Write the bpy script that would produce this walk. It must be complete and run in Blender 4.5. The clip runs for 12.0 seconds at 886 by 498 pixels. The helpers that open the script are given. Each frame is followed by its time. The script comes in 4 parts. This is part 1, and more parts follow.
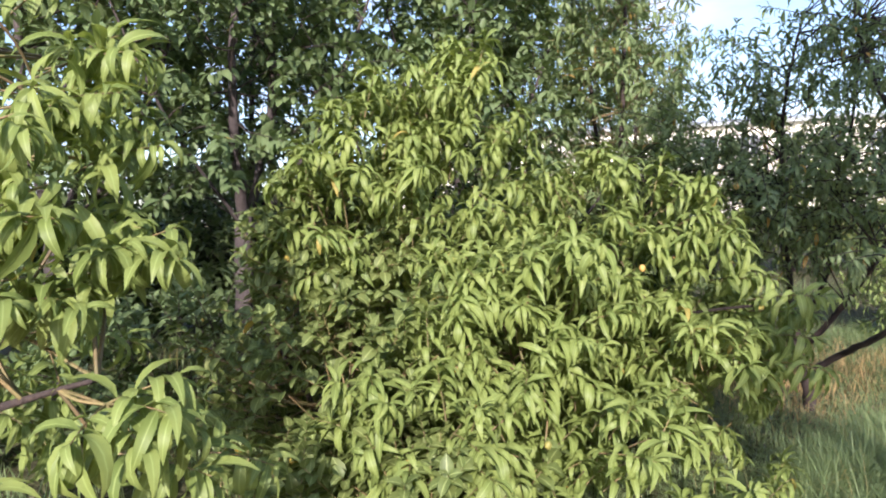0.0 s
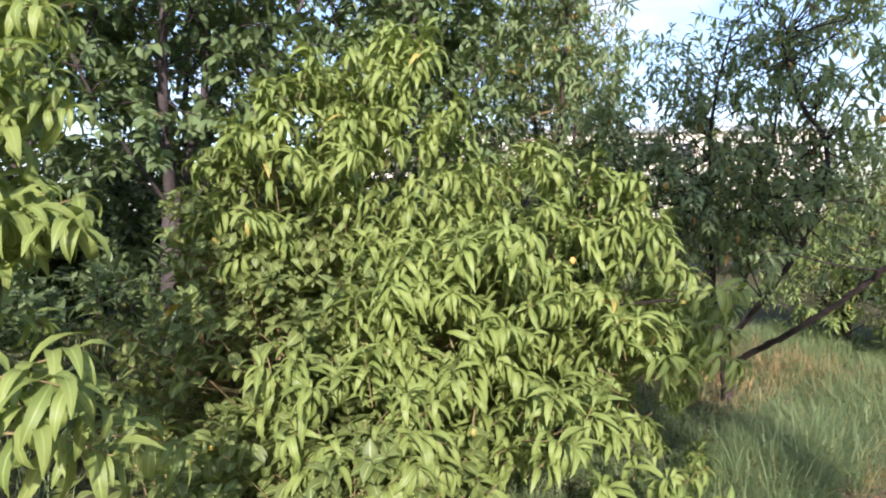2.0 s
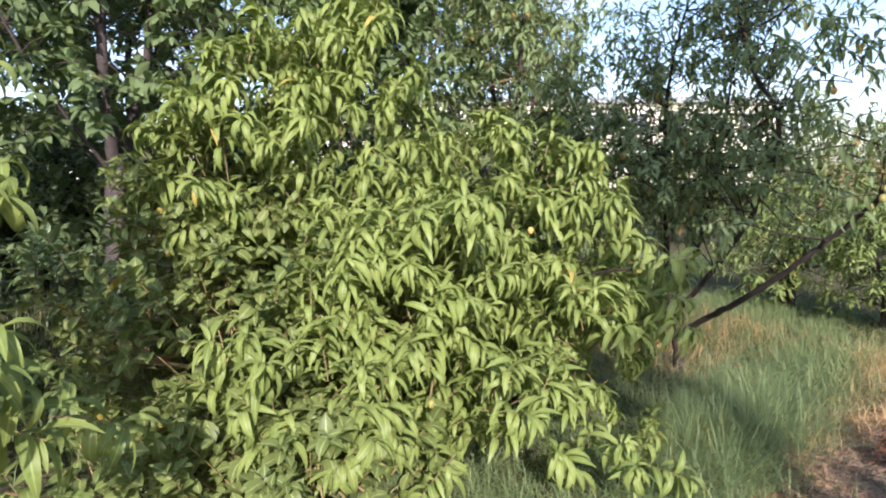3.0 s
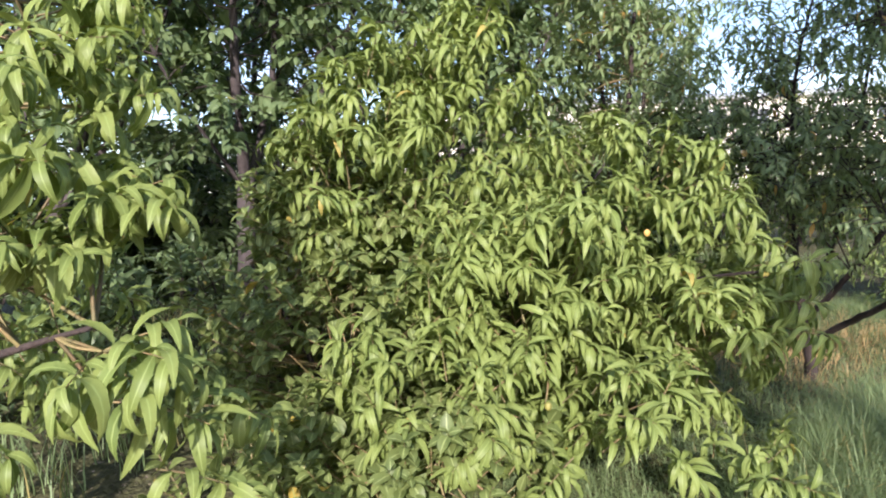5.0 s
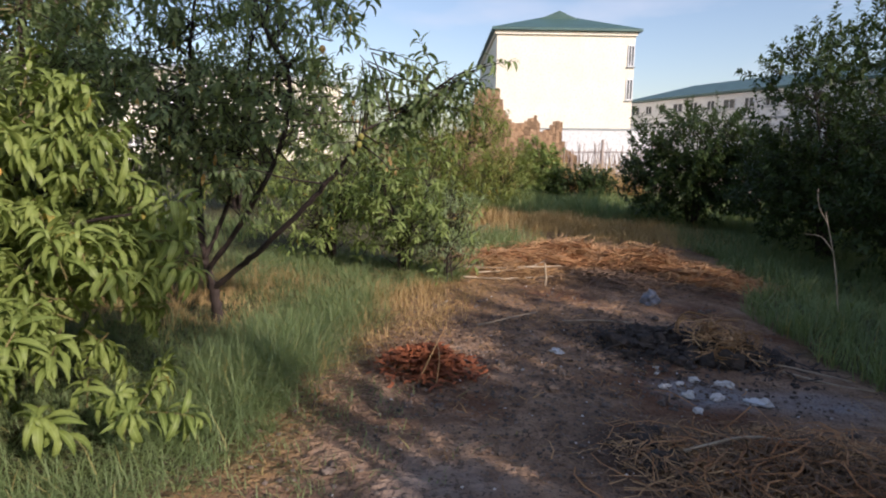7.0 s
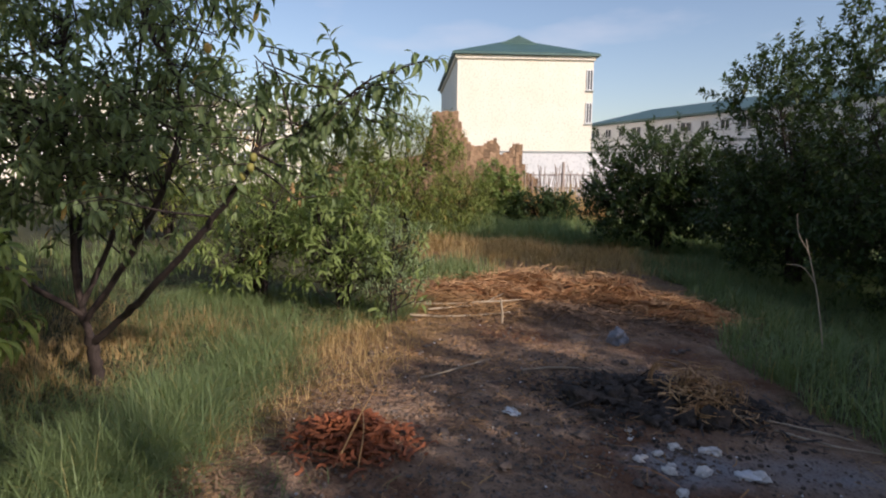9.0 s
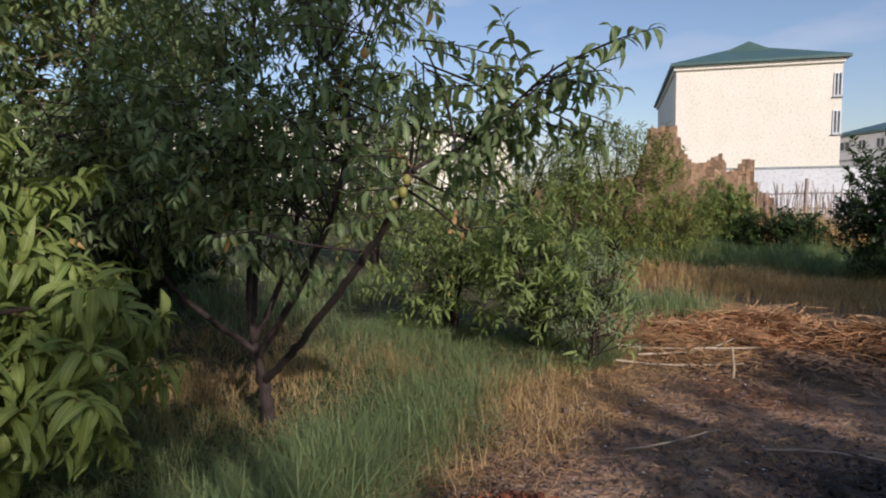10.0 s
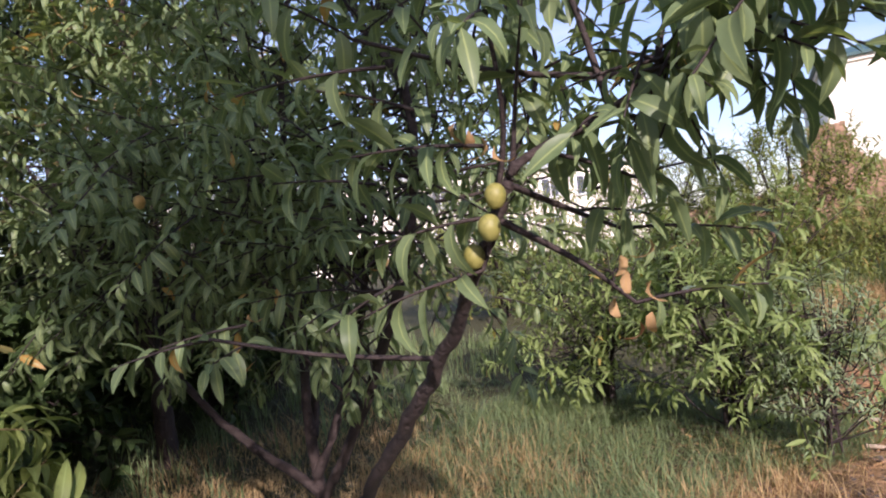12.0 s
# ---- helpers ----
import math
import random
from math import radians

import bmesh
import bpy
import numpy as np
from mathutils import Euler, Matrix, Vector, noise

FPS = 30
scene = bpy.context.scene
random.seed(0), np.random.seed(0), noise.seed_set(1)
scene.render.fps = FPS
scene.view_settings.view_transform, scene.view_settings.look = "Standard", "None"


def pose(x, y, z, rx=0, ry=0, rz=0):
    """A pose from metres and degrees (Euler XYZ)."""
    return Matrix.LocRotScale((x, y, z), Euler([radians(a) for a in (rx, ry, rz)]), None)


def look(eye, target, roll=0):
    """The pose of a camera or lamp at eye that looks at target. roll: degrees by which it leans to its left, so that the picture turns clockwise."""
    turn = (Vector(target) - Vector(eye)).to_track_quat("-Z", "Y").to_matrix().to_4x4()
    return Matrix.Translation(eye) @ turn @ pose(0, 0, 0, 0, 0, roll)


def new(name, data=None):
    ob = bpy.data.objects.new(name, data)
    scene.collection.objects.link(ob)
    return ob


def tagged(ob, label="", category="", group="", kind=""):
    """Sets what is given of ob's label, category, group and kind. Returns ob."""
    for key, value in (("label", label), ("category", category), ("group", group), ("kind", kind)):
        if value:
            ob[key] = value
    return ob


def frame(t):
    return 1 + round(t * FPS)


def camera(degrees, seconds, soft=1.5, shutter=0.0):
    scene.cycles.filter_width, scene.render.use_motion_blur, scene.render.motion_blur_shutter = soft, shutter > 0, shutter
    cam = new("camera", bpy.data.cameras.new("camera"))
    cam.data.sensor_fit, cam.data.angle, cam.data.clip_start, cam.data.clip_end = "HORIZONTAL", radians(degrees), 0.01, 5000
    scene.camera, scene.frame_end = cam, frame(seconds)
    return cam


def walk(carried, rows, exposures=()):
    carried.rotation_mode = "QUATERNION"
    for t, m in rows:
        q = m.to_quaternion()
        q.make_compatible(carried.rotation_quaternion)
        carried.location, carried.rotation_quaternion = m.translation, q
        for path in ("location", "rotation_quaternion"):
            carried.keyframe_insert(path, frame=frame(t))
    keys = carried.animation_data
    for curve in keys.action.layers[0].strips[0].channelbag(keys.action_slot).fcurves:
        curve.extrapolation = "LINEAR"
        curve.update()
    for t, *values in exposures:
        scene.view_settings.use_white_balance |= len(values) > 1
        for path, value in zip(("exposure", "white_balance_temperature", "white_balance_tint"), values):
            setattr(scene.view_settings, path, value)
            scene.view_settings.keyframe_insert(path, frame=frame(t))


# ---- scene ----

> _Problem details_
Repeat the lines above exactly, and keep every picture out.

> _Correct response_
Write the bpy script that would produce this walk. It must be complete and run in Blender 4.5. The clip runs for 12.0 seconds at 886 by 498 pixels. The helpers that open the script are given. Each frame is followed by its time. The script comes in 4 parts. This is part 1, and more parts follow.
0.0 s
2.0 s
3.0 s
5.0 s
7.0 s
9.0 s
10.0 s
12.0 s
# ---- helpers ----
import math
import random
from math import radians

import bmesh
import bpy
import numpy as np
from mathutils import Euler, Matrix, Vector, noise

FPS = 30
scene = bpy.context.scene
random.seed(0), np.random.seed(0), noise.seed_set(1)
scene.render.fps = FPS
scene.view_settings.view_transform, scene.view_settings.look = "Standard", "None"


def pose(x, y, z, rx=0, ry=0, rz=0):
    """A pose from metres and degrees (Euler XYZ)."""
    return Matrix.LocRotScale((x, y, z), Euler([radians(a) for a in (rx, ry, rz)]), None)


def look(eye, target, roll=0):
    """The pose of a camera or lamp at eye that looks at target. roll: degrees by which it leans to its left, so that the picture turns clockwise."""
    turn = (Vector(target) - Vector(eye)).to_track_quat("-Z", "Y").to_matrix().to_4x4()
    return Matrix.Translation(eye) @ turn @ pose(0, 0, 0, 0, 0, roll)


def new(name, data=None):
    ob = bpy.data.objects.new(name, data)
    scene.collection.objects.link(ob)
    return ob


def tagged(ob, label="", category="", group="", kind=""):
    """Sets what is given of ob's label, category, group and kind. Returns ob."""
    for key, value in (("label", label), ("category", category), ("group", group), ("kind", kind)):
        if value:
            ob[key] = value
    return ob


def frame(t):
    return 1 + round(t * FPS)


def camera(degrees, seconds, soft=1.5, shutter=0.0):
    scene.cycles.filter_width, scene.render.use_motion_blur, scene.render.motion_blur_shutter = soft, shutter > 0, shutter
    cam = new("camera", bpy.data.cameras.new("camera"))
    cam.data.sensor_fit, cam.data.angle, cam.data.clip_start, cam.data.clip_end = "HORIZONTAL", radians(degrees), 0.01, 5000
    scene.camera, scene.frame_end = cam, frame(seconds)
    return cam


def walk(carried, rows, exposures=()):
    carried.rotation_mode = "QUATERNION"
    for t, m in rows:
        q = m.to_quaternion()
        q.make_compatible(carried.rotation_quaternion)
        carried.location, carried.rotation_quaternion = m.translation, q
        for path in ("location", "rotation_quaternion"):
            carried.keyframe_insert(path, frame=frame(t))
    keys = carried.animation_data
    for curve in keys.action.layers[0].strips[0].channelbag(keys.action_slot).fcurves:
        curve.extrapolation = "LINEAR"
        curve.update()
    for t, *values in exposures:
        scene.view_settings.use_white_balance |= len(values) > 1
        for path, value in zip(("exposure", "white_balance_temperature", "white_balance_tint"), values):
            setattr(scene.view_settings, path, value)
            scene.view_settings.keyframe_insert(path, frame=frame(t))


# ---- scene ----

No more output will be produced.